Distributed asynchronous hyperparameter tuning on queued resources

How severe does this issue affect your experience of using Ray?

  • Medium: It contributes to significant difficulty to complete my task, but I can work around it.

In cluster environments that are running queue based workload managers such as e.g. SLURM it is impractical to reserve blocks of resources that have to start at the same time and/or continue for a long time.

Luckily there are several algorithms that can either be slightly modified or doesn’t need this in the first place to work better on a such a system. Random sampling is the most obvious one that doesn’t need any extra work or even an extra packages such as Ray even. However, for others such as Bayesian Optimization and Population Based Training it would be helpful if this was available through Ray[Tune].

I haven’t worked with Ray previously and is spending some time looking around for existing implementations before I decide that I’ll have to implement everything myself from scratch.

To clarify a bit of what I’m looking for I would basically want to find any method for which you could start N jobs where each job is training only one model. In slurm this could look like something like:

sbatch --array=1-20%4 jobscript.sh

which would yield in total 20 training trajectories where at most 4 is running at the same time put possibly less based on availability and queueing times.

Is anything like this possible with Ray? (A simple no is also an acceptable answer, then I can at least focus on implementing it myself instead.)

Hi @VRehnberg,

If you’re using Ray Tune, you can set the max_concurrent_trials attribute in the TuneConfig to 4 to reduce the total maximum number of parallel trials to be 4. Ray Tune can be used with Bayesian Optimization and Population Based Training.

Let me know if this answers your question, or points you in the right direction!

Hi @matthewdeng,

No, the key part from that example is that the trials will not necessarily to start at the same time and not communicate with each other.
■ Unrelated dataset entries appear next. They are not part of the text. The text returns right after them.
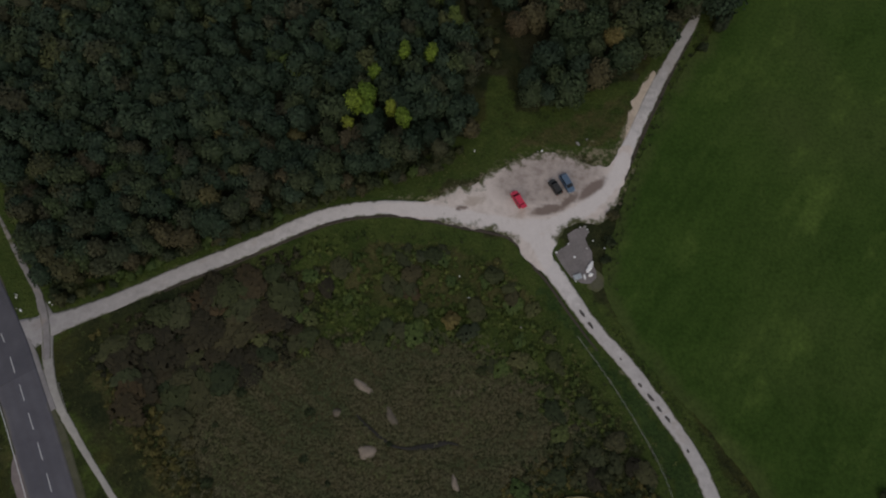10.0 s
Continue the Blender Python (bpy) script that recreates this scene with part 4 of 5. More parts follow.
shapes = [tree_shape(R, h, r, 0.08, n, 0.62, k, 0.28, 9, 5, 0.3) for h, r, n, k in ((16, 4.8, 330, 17), (18.5, 5.8, 420, 20), (14.5, 4.8, 320, 16), (19, 3.9, 280, 16), (15, 5.4, 370, 18), (20.5, 4.2, 320, 17), (12, 4.0, 250, 14), (20, 6.3, 470, 22))]
far_big = np.array([noise.noise((x / 45, y / 45, 0.3)) + 0.6 * noise.noise((x / 18, y / 18, 2.3)) for x, y in places])
size = R.uniform(0.6, 1.25, len(places)) * (1 + 0.2 * far_big) * np.where(edge < 5, 0.6, np.where(edge < 11, 0.82, 1.0))
stand_of("far_woods", shapes, places, size, R, M["leaf_far"], "far dark woods with patches of brown autumn crowns", "trees", np.clip(0.3 - 0.14 * (places[:, 0] < -62) + 0.14 * np.exp(-(((places[:, 0] - 5) / 60) ** 2)) + 0.22 * far_big + 0.3 * np.clip((places[:, 0] + 30) / 200, 0, 1) + R.normal(size=len(places)) * 0.2, 0, 0.97))
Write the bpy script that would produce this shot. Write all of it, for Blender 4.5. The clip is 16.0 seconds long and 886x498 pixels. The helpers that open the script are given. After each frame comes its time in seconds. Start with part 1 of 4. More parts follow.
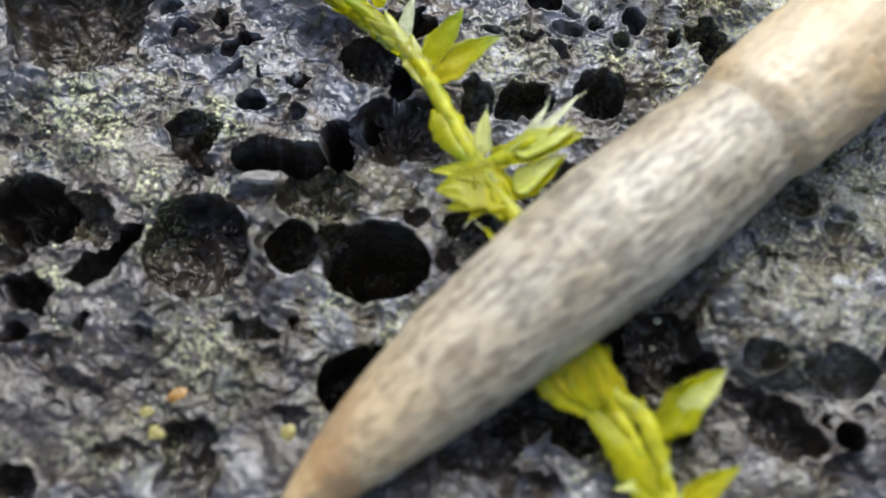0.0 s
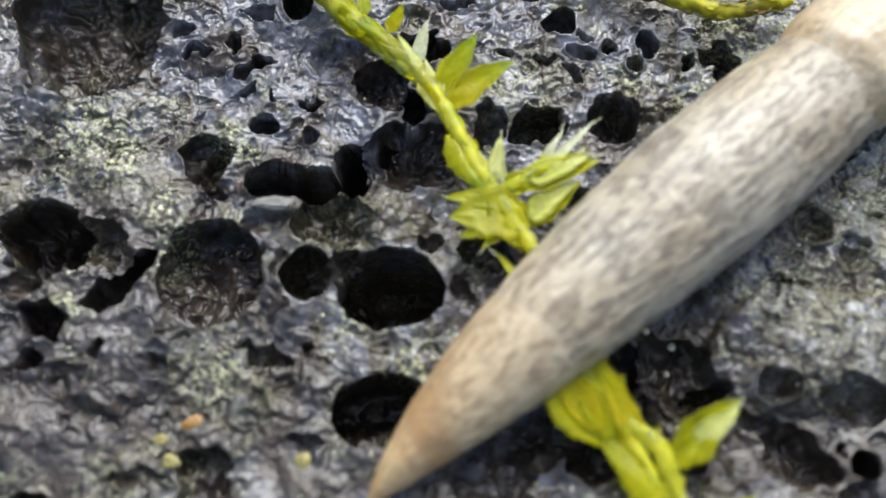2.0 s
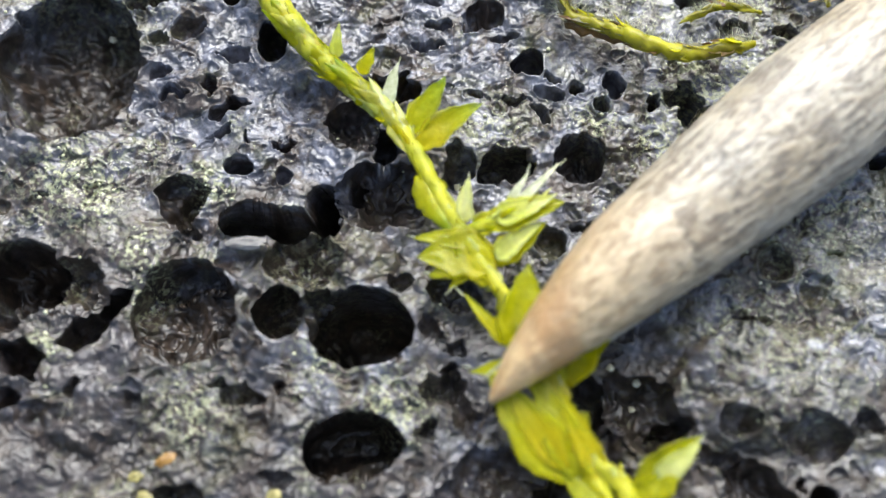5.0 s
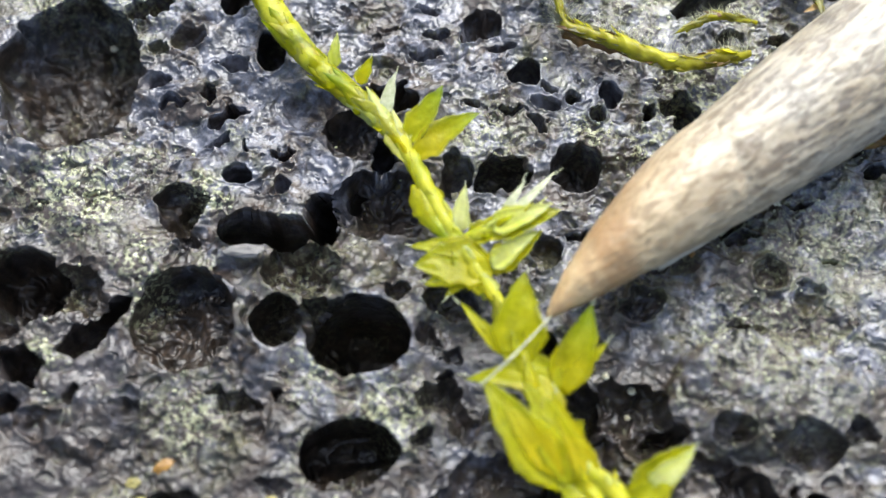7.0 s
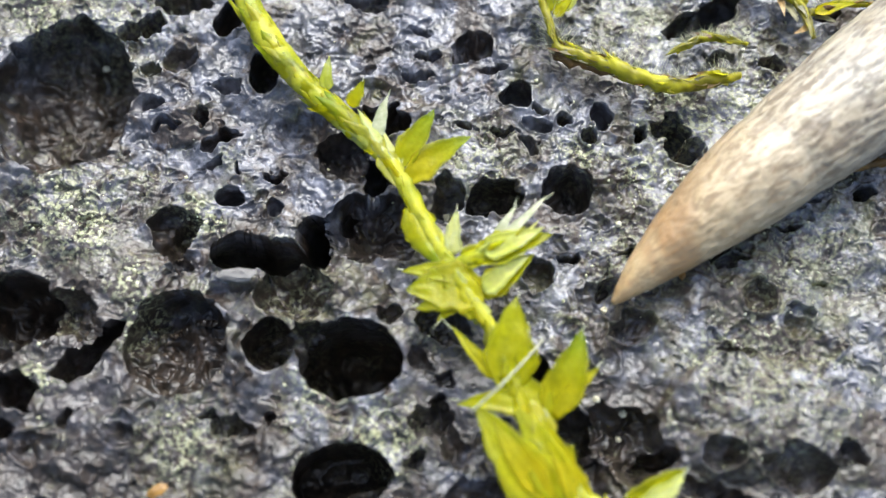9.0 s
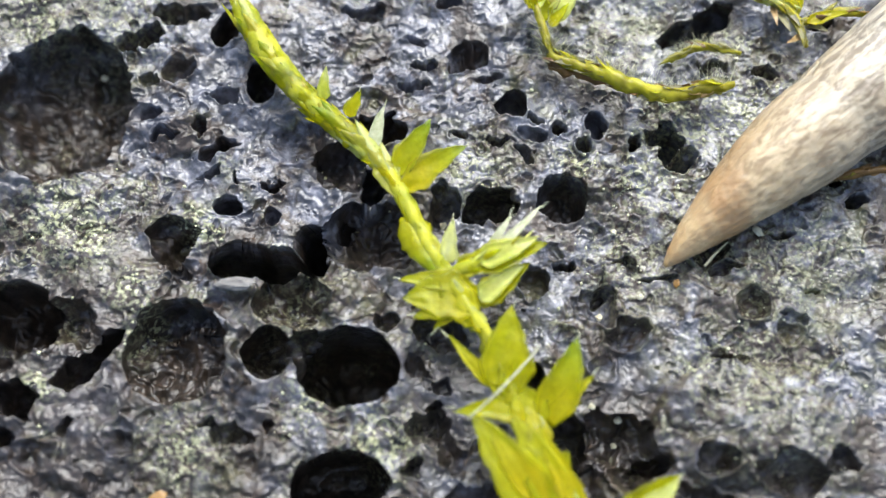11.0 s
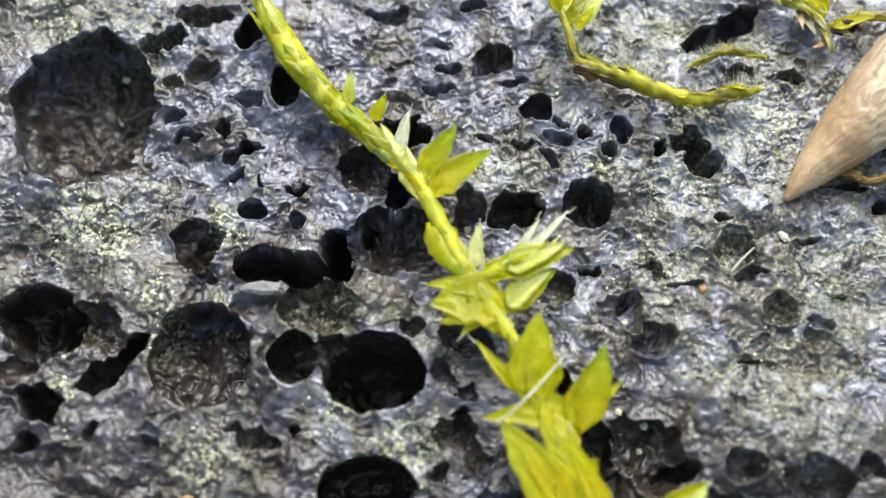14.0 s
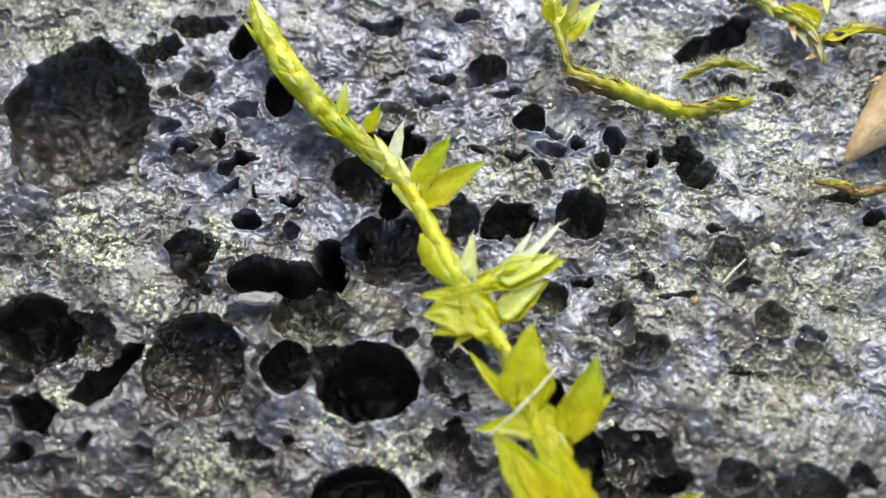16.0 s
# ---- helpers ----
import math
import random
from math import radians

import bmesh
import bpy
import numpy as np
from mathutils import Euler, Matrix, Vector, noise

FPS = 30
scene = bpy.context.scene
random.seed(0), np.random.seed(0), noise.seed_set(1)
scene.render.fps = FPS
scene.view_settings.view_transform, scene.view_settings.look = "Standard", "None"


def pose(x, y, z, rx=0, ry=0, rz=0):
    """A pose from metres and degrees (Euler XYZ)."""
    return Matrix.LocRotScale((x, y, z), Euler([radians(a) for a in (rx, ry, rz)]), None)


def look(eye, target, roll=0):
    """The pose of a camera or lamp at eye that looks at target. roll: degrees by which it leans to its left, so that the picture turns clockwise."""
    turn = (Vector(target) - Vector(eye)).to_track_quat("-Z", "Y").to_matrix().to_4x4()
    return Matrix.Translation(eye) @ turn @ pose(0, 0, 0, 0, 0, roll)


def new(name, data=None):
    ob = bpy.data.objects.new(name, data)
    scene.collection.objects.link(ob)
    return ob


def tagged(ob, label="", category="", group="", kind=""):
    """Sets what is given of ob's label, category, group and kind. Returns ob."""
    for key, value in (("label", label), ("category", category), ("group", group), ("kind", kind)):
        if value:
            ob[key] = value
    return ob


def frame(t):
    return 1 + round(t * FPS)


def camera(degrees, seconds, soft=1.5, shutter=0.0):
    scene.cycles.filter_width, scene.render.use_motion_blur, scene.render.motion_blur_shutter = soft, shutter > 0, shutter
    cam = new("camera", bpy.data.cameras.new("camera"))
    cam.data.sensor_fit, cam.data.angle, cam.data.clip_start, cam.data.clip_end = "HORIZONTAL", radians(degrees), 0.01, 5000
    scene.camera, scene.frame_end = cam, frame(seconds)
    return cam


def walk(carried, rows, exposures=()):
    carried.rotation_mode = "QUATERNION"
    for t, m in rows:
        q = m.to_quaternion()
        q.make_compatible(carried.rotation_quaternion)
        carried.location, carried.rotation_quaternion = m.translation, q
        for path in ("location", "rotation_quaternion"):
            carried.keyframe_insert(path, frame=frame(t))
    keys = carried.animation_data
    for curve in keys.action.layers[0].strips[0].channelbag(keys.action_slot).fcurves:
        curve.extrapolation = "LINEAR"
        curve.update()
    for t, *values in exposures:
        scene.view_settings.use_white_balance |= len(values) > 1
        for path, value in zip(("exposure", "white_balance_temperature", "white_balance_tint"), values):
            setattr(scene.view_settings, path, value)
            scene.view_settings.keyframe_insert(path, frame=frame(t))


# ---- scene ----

I’m looking for a way to run the separate trials without communication between themselves or even a master process.

The examples I’ve seen so far seem to require that you allocate a fixed amount of computational resources for the entire duration of the parameter search. For larger computer clusters that are running some kind of job scheduler this is impractical as the scheduler will have a harder time to allocate one big job than the same job divided into 20 separate pieces. Thus, waiting time will be longer for the user and the resources will have more time idling which is a waste of resources.

For population based training writing something that works without (direct) communication should be reasonably simple by using the fact that these types of systems usually have a shared storage between compute nodes. It is then sufficient to append to some file for each epoch the metric you will base the hyperparameter optimization on, as well as saving the hyperparameters and best achieving models to file.

For Bayesian Optimization it will depend on how efficient the sampling and updating is. Because, the simplest way I’ve thought of so far would be to train Gaussian Process from scratch for each new trial. I suppose you could have a separate process running that continuously generates samples for each new entry coming in but then everything would be dependent on that process not failing which should be avoided if possible.